=== DATASET EXCERPT ===
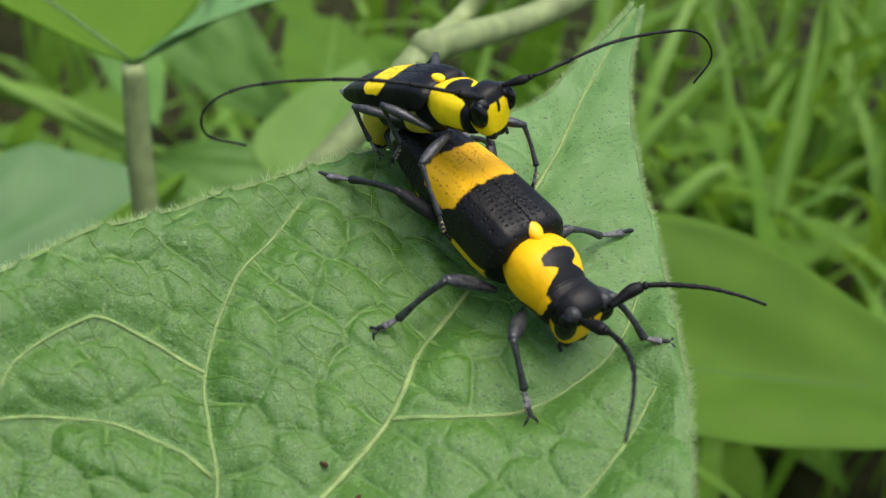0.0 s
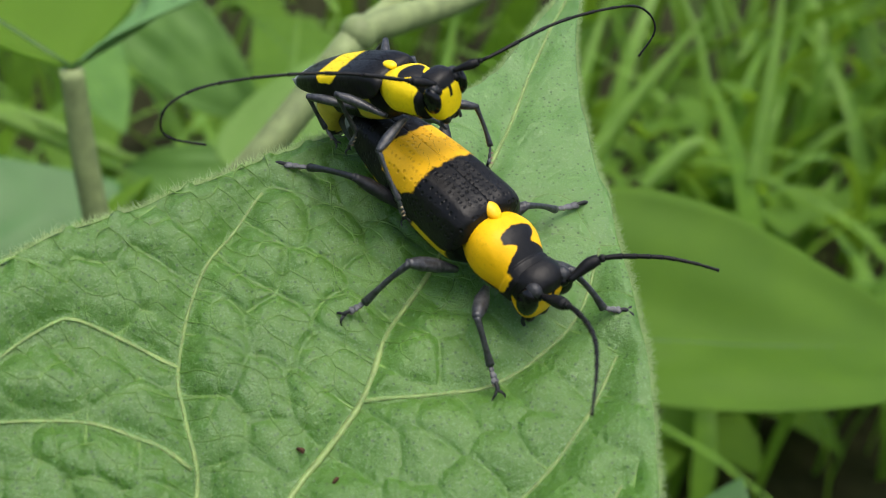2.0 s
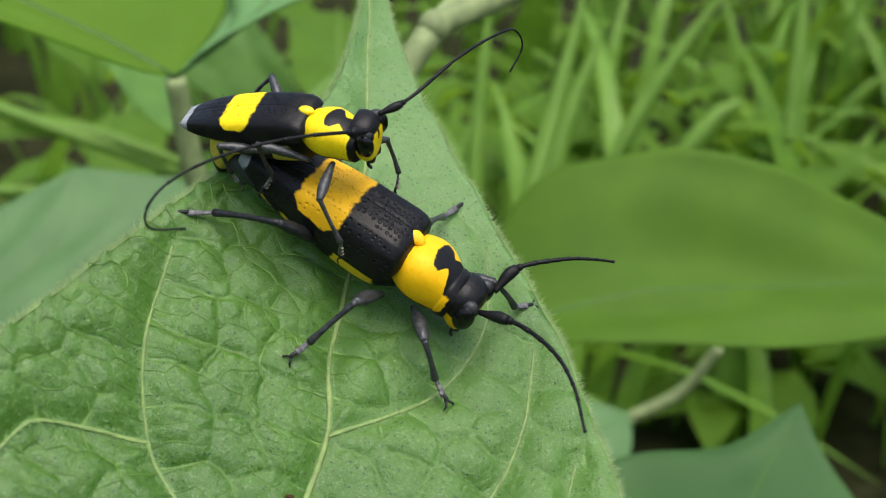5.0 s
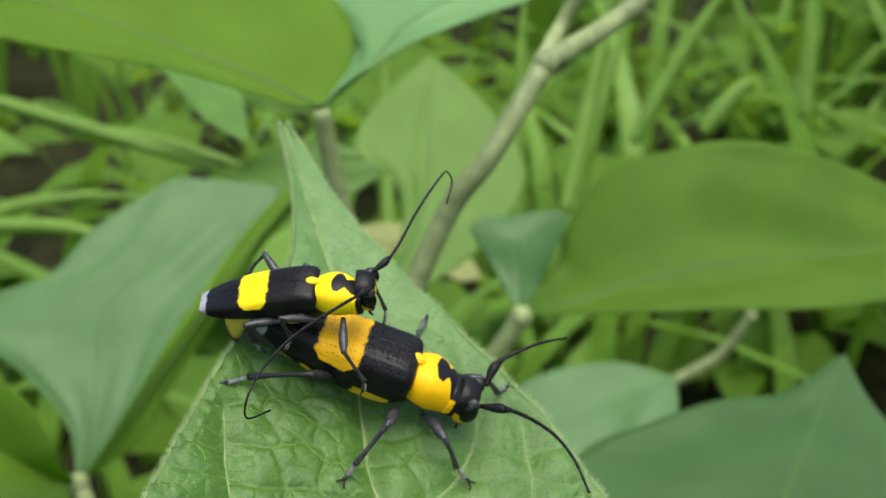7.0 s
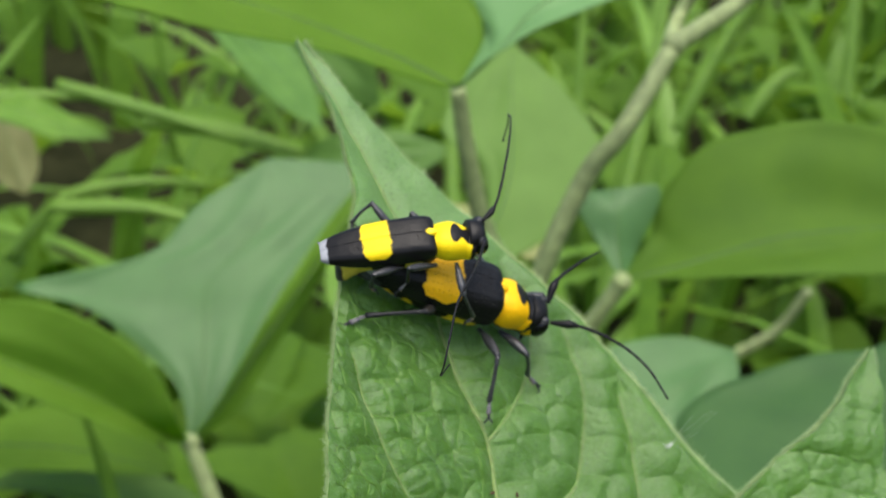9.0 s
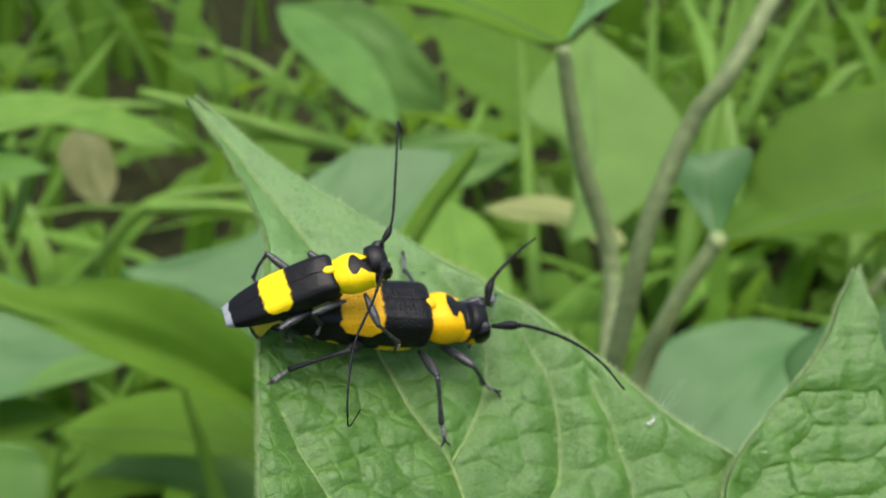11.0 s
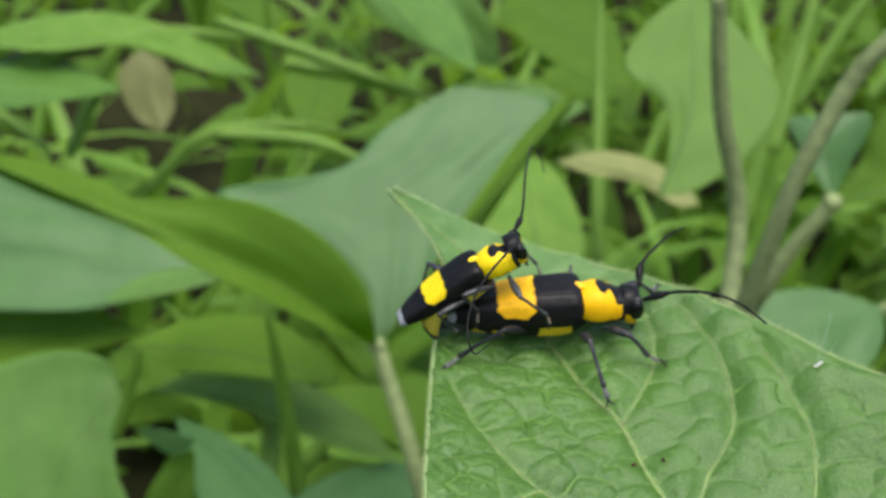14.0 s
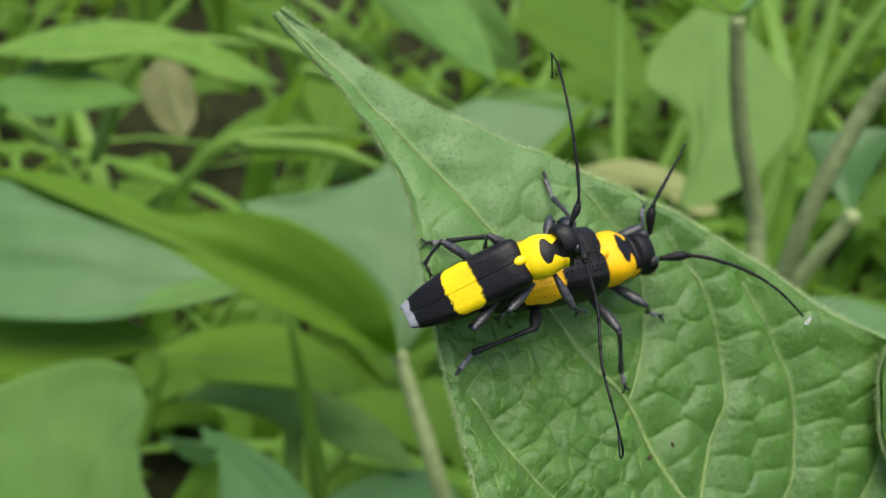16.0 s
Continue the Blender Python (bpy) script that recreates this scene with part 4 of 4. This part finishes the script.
def weed(bm, c, size, rng):
    """A low sprig: a few pointed leaves about one place."""
    for k in range(rng.integers(3, 6)):
        a = rng.uniform(0, 2 * np.pi)
        d = np.array([np.cos(a), np.sin(a), rng.uniform(-0.2, 0.5)])
        s = np.cross(d, (0, 0, 1))
        s /= np.linalg.norm(s)
        ln, wd = size * rng.uniform(0.7, 1.2), size * rng.uniform(0.22, 0.4)
        up = np.cross(s, d)
        rim = [(0, 0), (0.25, 0.8), (0.5, 1.0), (0.75, 0.65), (1, 0)]
        mid = [bm.verts.new(tuple(c + d * ln * u + up * ln * 0.15 * np.sin(np.pi * u))) for u, _ in rim]
        for sg in (-1, 1):
            ed = [mid[0]] + [bm.verts.new(tuple(c + d * ln * u + s * sg * wd * w + up * ln * (0.15 * np.sin(np.pi * u) + 0.08 * w))) for u, w in rim[1:4]] + [mid[4]]
            for i in range(4):
                f = [mid[i], mid[i + 1], ed[i + 1], ed[i]]
                f = [v for j, v in enumerate(f) if v not in f[:j]]
                bm.faces.new(f if sg > 0 else f[::-1])


def bare(x, y):
    """Patches of shaded soil where little grows, and one where the grass is thin."""
    return 330 < x < 640 and y < 1000 or -500 < x < -40 and 1300 < y < 3200 and int(y) % 2 > 0


rng = np.random.default_rng(11)
scrap = bmesh.new()
for name_, count, y0, y1, h0, h1, w0, w1, mat in (("grass", 170, 650, 2000, 180, 420, 20, 42, M_GRASS), ("light_grass", 110, 800, 2000, 260, 500, 18, 38, M_GRASS_LIGHT), ("far_grass", 300, 2000, 4400, 350, 800, 30, 62, M_GRASS)):
    bm = bmesh.new()
    for _ in range(count):
        y = y0 + (y1 - y0) * rng.random()
        x = rng.uniform(-1, 1) * (200 + 0.6 * y)
        blade_strip(scrap if bare(x, y) else bm, (x, y, GROUND_Z), rng.uniform(0, 2 * np.pi), rng.uniform(h0, h1), rng.uniform(w0, w1), rng.uniform(0.15, 1.2), rng.normal(0, 0.5))
    tagged(part(name_, bm, mat), "dense green grass with arching blades", "grass", kind="stuff")
# a lusher stand beside the thin spot
lush = np.random.default_rng(21)
bm = bmesh.new()
for _ in range(75):
    y = lush.uniform(1100, 2800)
    x = y * lush.uniform(0.37, 0.66)
    blade_strip(bm, (x, y, GROUND_Z), lush.uniform(0, 2 * np.pi), lush.uniform(260, 520), lush.uniform(18, 40), lush.uniform(0.15, 1.1), lush.normal(0, 0.5))
tagged(part("lush_grass", bm, M_GRASS), "lush green grass with arching blades", "grass", kind="stuff")
# the meadow goes on to the sides and behind
wide = np.random.default_rng(12)
bm = bmesh.new()
for _ in range(8000):
    a, r = wide.uniform(0, 2 * np.pi), wide.uniform(0.75, 6.0) ** 1.0 * 1000
    x, y = r * np.sin(a), 300 + r * np.cos(a)
    if 600 < y < 4400 and abs(x) < 220 + 0.6 * y or r < 900 and y > 300:
        continue
    blade_strip(bm, (x, y, GROUND_Z), wide.uniform(0, 2 * np.pi), wide.uniform(200, 480), wide.uniform(14, 30), wide.uniform(0.2, 1.2), wide.normal(0, 0.5), 7)
tagged(part("meadow", bm, M_GRASS), "green meadow grass all round", "grass", kind="stuff")
bm = bmesh.new()
for _ in range(150):
    y = rng.uniform(650, 2200)
    x = rng.uniform(-1, 1) * (180 + 0.55 * y)
    weed(scrap if bare(x, y) else bm, np.array([x, y, GROUND_Z + rng.uniform(20, 220)]), rng.uniform(60, 130), rng)
tagged(part("weeds", bm, M_BGLEAF_DARK), "low leafy weeds among the grass", "weeds", kind="stuff")


# ---- what moves ----
def swing(p0, a0, p1, a1):
    """The move that takes the joint from p0 to p1 and turns its end a0 towards a1."""
    p0, a0, p1, a1 = (Vector(v) * MM for v in (p0, a0, p1, a1))
    q = (a0 - p0).rotation_difference(a1 - p1)
    return Matrix.Translation(p1) @ q.to_matrix().to_4x4() @ Matrix.Translation(-p0)


def motions():
    still = Matrix()
    walk(LEAF, LEAF_ROWS)
    walk(LEAF_2, LEAF_ROWS)
    walk(SILK, LEAF_ROWS)
    for crumb in CRUMBS:
        walk(crumb, LEAF_ROWS)
    walk(FEMALE, [(t, m @ FEMALE_SEAT) for t, m in LEAF_ROWS])
    walk(MALE, [(t, m @ MALE_SEAT) for t, m in LEAF_ROWS])
    # the larger beetle's middle leg steps forward
    c, k0, k1, f0, f1 = placed(FEMALE_SEAT, (0.2, -2.0, 1.7), (-0.6, -5.6, 4.5), (0.4, -6.0, 4.2), (-2.3, -9.2, 0.2), (1.7, -11.0, 0.0))
    thigh, shin = swing(c, k0, c, k1), swing(k0, f0, k1, f1)
    walk(MID_THIGH, [(0, still), (8.1, still), (8.5, thigh), (16, thigh)])
    walk(MID_SHIN, [(0, still), (8.1, still), (8.5, shin), (16, shin)])
    # its near feeler shifts
    b = FEMALE_SOCKETS[1]
    ec, ea, eb = placed(FEMALE_SEAT, (16.0, -9.3, 8.2), (15.7, -7.7, 10.5), (14.4, -9.4, 10.4))
    first, then = swing(b, ec, b, ea), swing(b, ec, b, eb)
    walk(F_ANT_R, [(0, first), (4.2, first), (6.3, then), (8.7, then), (10.8, still), (16, still)])
    # the smaller beetle's near feeler swings outward at the end
    b = MALE_SOCKETS[1]
    e0, e1 = placed(MALE_SEAT, (-10.0, -13.2, 12.1), (-8.7, -13.5, 13.0))
    walk(M_ANT_R, [(0, still), (14.6, still), (15.6, swing(b, e0, b, e1)), (16, swing(b, e0, b, e1))])


motions()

=== PROBLEM REQUIREMENTS ===
Omit every picture, then repeat the remaining data exactly as it appears above.

=== RESULT OF THIS EXERCISE ===
0.0 s
2.0 s
5.0 s
7.0 s
9.0 s
11.0 s
14.0 s
16.0 s
Continue the Blender Python (bpy) script that recreates this scene with part 4 of 4. This part finishes the script.
def weed(bm, c, size, rng):
    """A low sprig: a few pointed leaves about one place."""
    for k in range(rng.integers(3, 6)):
        a = rng.uniform(0, 2 * np.pi)
        d = np.array([np.cos(a), np.sin(a), rng.uniform(-0.2, 0.5)])
        s = np.cross(d, (0, 0, 1))
        s /= np.linalg.norm(s)
        ln, wd = size * rng.uniform(0.7, 1.2), size * rng.uniform(0.22, 0.4)
        up = np.cross(s, d)
        rim = [(0, 0), (0.25, 0.8), (0.5, 1.0), (0.75, 0.65), (1, 0)]
        mid = [bm.verts.new(tuple(c + d * ln * u + up * ln * 0.15 * np.sin(np.pi * u))) for u, _ in rim]
        for sg in (-1, 1):
            ed = [mid[0]] + [bm.verts.new(tuple(c + d * ln * u + s * sg * wd * w + up * ln * (0.15 * np.sin(np.pi * u) + 0.08 * w))) for u, w in rim[1:4]] + [mid[4]]
            for i in range(4):
                f = [mid[i], mid[i + 1], ed[i + 1], ed[i]]
                f = [v for j, v in enumerate(f) if v not in f[:j]]
                bm.faces.new(f if sg > 0 else f[::-1])


def bare(x, y):
    """Patches of shaded soil where little grows, and one where the grass is thin."""
    return 330 < x < 640 and y < 1000 or -500 < x < -40 and 1300 < y < 3200 and int(y) % 2 > 0


rng = np.random.default_rng(11)
scrap = bmesh.new()
for name_, count, y0, y1, h0, h1, w0, w1, mat in (("grass", 170, 650, 2000, 180, 420, 20, 42, M_GRASS), ("light_grass", 110, 800, 2000, 260, 500, 18, 38, M_GRASS_LIGHT), ("far_grass", 300, 2000, 4400, 350, 800, 30, 62, M_GRASS)):
    bm = bmesh.new()
    for _ in range(count):
        y = y0 + (y1 - y0) * rng.random()
        x = rng.uniform(-1, 1) * (200 + 0.6 * y)
        blade_strip(scrap if bare(x, y) else bm, (x, y, GROUND_Z), rng.uniform(0, 2 * np.pi), rng.uniform(h0, h1), rng.uniform(w0, w1), rng.uniform(0.15, 1.2), rng.normal(0, 0.5))
    tagged(part(name_, bm, mat), "dense green grass with arching blades", "grass", kind="stuff")
# a lusher stand beside the thin spot
lush = np.random.default_rng(21)
bm = bmesh.new()
for _ in range(75):
    y = lush.uniform(1100, 2800)
    x = y * lush.uniform(0.37, 0.66)
    blade_strip(bm, (x, y, GROUND_Z), lush.uniform(0, 2 * np.pi), lush.uniform(260, 520), lush.uniform(18, 40), lush.uniform(0.15, 1.1), lush.normal(0, 0.5))
tagged(part("lush_grass", bm, M_GRASS), "lush green grass with arching blades", "grass", kind="stuff")
# the meadow goes on to the sides and behind
wide = np.random.default_rng(12)
bm = bmesh.new()
for _ in range(8000):
    a, r = wide.uniform(0, 2 * np.pi), wide.uniform(0.75, 6.0) ** 1.0 * 1000
    x, y = r * np.sin(a), 300 + r * np.cos(a)
    if 600 < y < 4400 and abs(x) < 220 + 0.6 * y or r < 900 and y > 300:
        continue
    blade_strip(bm, (x, y, GROUND_Z), wide.uniform(0, 2 * np.pi), wide.uniform(200, 480), wide.uniform(14, 30), wide.uniform(0.2, 1.2), wide.normal(0, 0.5), 7)
tagged(part("meadow", bm, M_GRASS), "green meadow grass all round", "grass", kind="stuff")
bm = bmesh.new()
for _ in range(150):
    y = rng.uniform(650, 2200)
    x = rng.uniform(-1, 1) * (180 + 0.55 * y)
    weed(scrap if bare(x, y) else bm, np.array([x, y, GROUND_Z + rng.uniform(20, 220)]), rng.uniform(60, 130), rng)
tagged(part("weeds", bm, M_BGLEAF_DARK), "low leafy weeds among the grass", "weeds", kind="stuff")


# ---- what moves ----
def swing(p0, a0, p1, a1):
    """The move that takes the joint from p0 to p1 and turns its end a0 towards a1."""
    p0, a0, p1, a1 = (Vector(v) * MM for v in (p0, a0, p1, a1))
    q = (a0 - p0).rotation_difference(a1 - p1)
    return Matrix.Translation(p1) @ q.to_matrix().to_4x4() @ Matrix.Translation(-p0)


def motions():
    still = Matrix()
    walk(LEAF, LEAF_ROWS)
    walk(LEAF_2, LEAF_ROWS)
    walk(SILK, LEAF_ROWS)
    for crumb in CRUMBS:
        walk(crumb, LEAF_ROWS)
    walk(FEMALE, [(t, m @ FEMALE_SEAT) for t, m in LEAF_ROWS])
    walk(MALE, [(t, m @ MALE_SEAT) for t, m in LEAF_ROWS])
    # the larger beetle's middle leg steps forward
    c, k0, k1, f0, f1 = placed(FEMALE_SEAT, (0.2, -2.0, 1.7), (-0.6, -5.6, 4.5), (0.4, -6.0, 4.2), (-2.3, -9.2, 0.2), (1.7, -11.0, 0.0))
    thigh, shin = swing(c, k0, c, k1), swing(k0, f0, k1, f1)
    walk(MID_THIGH, [(0, still), (8.1, still), (8.5, thigh), (16, thigh)])
    walk(MID_SHIN, [(0, still), (8.1, still), (8.5, shin), (16, shin)])
    # its near feeler shifts
    b = FEMALE_SOCKETS[1]
    ec, ea, eb = placed(FEMALE_SEAT, (16.0, -9.3, 8.2), (15.7, -7.7, 10.5), (14.4, -9.4, 10.4))
    first, then = swing(b, ec, b, ea), swing(b, ec, b, eb)
    walk(F_ANT_R, [(0, first), (4.2, first), (6.3, then), (8.7, then), (10.8, still), (16, still)])
    # the smaller beetle's near feeler swings outward at the end
    b = MALE_SOCKETS[1]
    e0, e1 = placed(MALE_SEAT, (-10.0, -13.2, 12.1), (-8.7, -13.5, 13.0))
    walk(M_ANT_R, [(0, still), (14.6, still), (15.6, swing(b, e0, b, e1)), (16, swing(b, e0, b, e1))])


motions()